*SHORT TASK*: Show all lines holding "that".

*PROVIDED ENTRIES*:

######

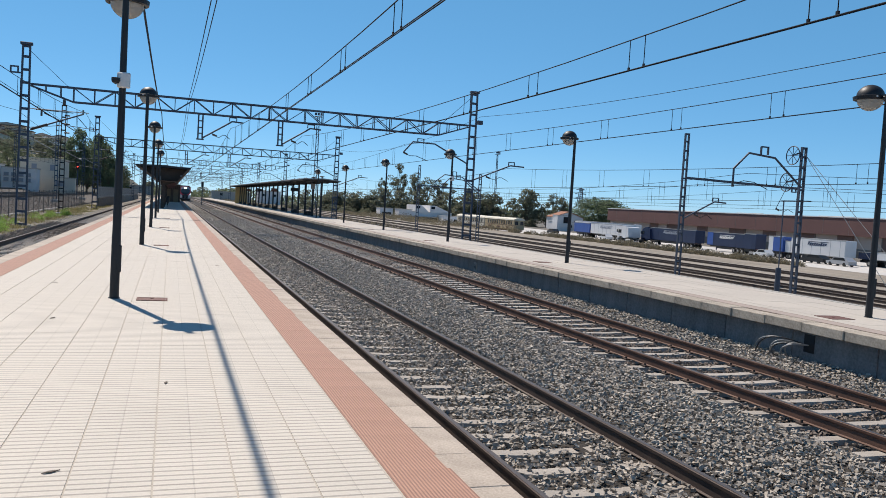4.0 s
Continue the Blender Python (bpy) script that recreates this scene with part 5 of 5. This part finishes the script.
for x, y, s, w in ((-29.5, 178, 0.5, 1.2), (-32.5, 184, 0.6, 1.2), (-36.0, 180, 0.62, 1.2), (-39.5, 188, 0.58, 1.2), (-43.0, 182, 0.6, 1.2), (-46.5, 190, 0.58, 1.3), (-34.0, 206, 0.5, 1.3), (-39.0, 214, 0.45, 1.3), (-29.8, 200, 0.5, 1.2), (-45.0, 216, 0.45, 1.3), (-50.0, 206, 0.5, 1.3)):
    plant(rh.choice(T_DARK), x, y, hill_z(x, y) - 0.4, s, rh.uniform(0, 360), w)
for i in range(34):
    y = rh.uniform(225, 297)
    x = -33 - rh.uniform(0, 1) ** 0.8 * 48 * (y / 300)
    plant(rh.choice(T_FAR + T_DARK), x, y, hill_z(x, y) - 0.4, rh.uniform(0.3, 0.5), rh.uniform(0, 360), rh.uniform(1.2, 1.8))
for i in range(16):
    x = -40 - rh.uniform(0, 80)
    plant(rh.choice(T_FAR), x, 362 + rh.uniform(0, 8), hill_z(x, 364), rh.uniform(0.3, 0.5), rh.uniform(0, 360), 1.3)


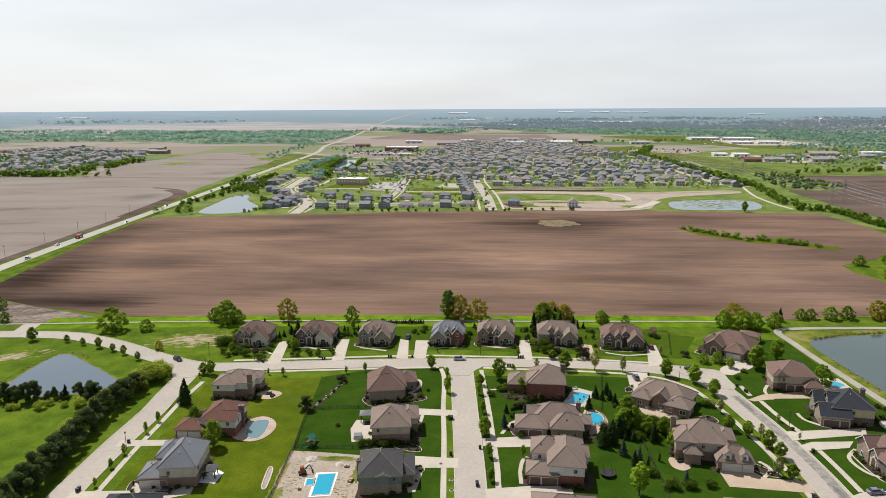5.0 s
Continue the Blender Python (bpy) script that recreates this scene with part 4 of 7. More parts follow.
def house(x, y, turn, roof, wall, wings, label, upper=None, garage=(), entry=(), stack=(), vents=3, cap=CAP, garage_paint=None, bed=True, seed=0, plain_sides=True):
    """A house from wings. garage: (x, y, side, width); entry: (x, y, width, height); stack: (x, y, top) of chimneys."""
    rng = random.Random(seed + int(x * 7 + y * 13))
    h = thing("house", pose(x, y, 0, 0, 0, turn), label, "house", "suburban houses")
    for w in wings:
        base = WALLS[w.wall or wall]
        if upper and w.eave > 4.4 and w.z0 == 0 and not w.wall:
            part("wall", w.walls(-0.2, 2.9).mesh("wall", base), h)
            part("upper_wall", w.walls(2.9, w.eave, 0.03).mesh("upper_wall", WALLS[upper]), h, "upper storey siding")
        else:
            part("wall", w.walls(w.z0 - 0.2, w.eave).mesh("wall", WALLS[upper] if upper and w.z0 > 0 and not w.wall else base), h)
        top, ridge = w.roof(ROOFS[roof], cap)
        part("ridge_cap", ridge, part("roof", top, h))
        if w.kind == "gy" and not plain_sides:
            part("gable_trim", w.rake(), h, "pale gable trim board")
        # windows, storey by storey, where no other wing stands in front
        small = w.z0 > 0
        for side, span, off in (("front", w.w, w.d), ("back", w.w, w.d), ("left", w.d, w.w), ("right", w.d, w.w)):
            if small and side not in ("front", "back"):
                continue
            levels = [w.z0 + 0.5] if small else ([0.9] if w.eave < 4.5 else [0.9, 3.75])
            n = max(1, round(span / 4.2))
            for lev in levels:
                for i in range(n):
                    u = (i + 0.5) / n * span - span / 2
                    ww, hh = (0.9, 1.0) if small else (0.9, 1.1) if plain_sides else ((1.9, 1.5) if lev < 2 and rng.random() < 0.6 else (1.3, 1.4))
                    ww = min(ww, span - 0.6)
                    if lev + hh > w.eave - 0.05 and w.kind == "hip":
                        hh = w.eave - lev - 0.15
                    if hh < 0.5:
                        continue
                    px, py, rz = {"front": (u, -off / 2, 0), "back": (-u, off / 2, 180), "left": (-off / 2, -u, -90), "right": (off / 2, u, 90)}[side]
                    px, py = px + w.x, py + w.y
                    nx, ny = math.sin(radians(rz)), -math.cos(radians(rz))
                    if any(o is not w and o.covers(px + nx * 0.4, py + ny * 0.4, lev + hh / 2) for o in wings):
                        continue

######

*EXPECTED ANSWER*:
Continue the Blender Python (bpy) script that recreates this scene with part 5 of 5. This part finishes the script.
Continue the Blender Python (bpy) script that recreates this scene with part 4 of 7. More parts follow.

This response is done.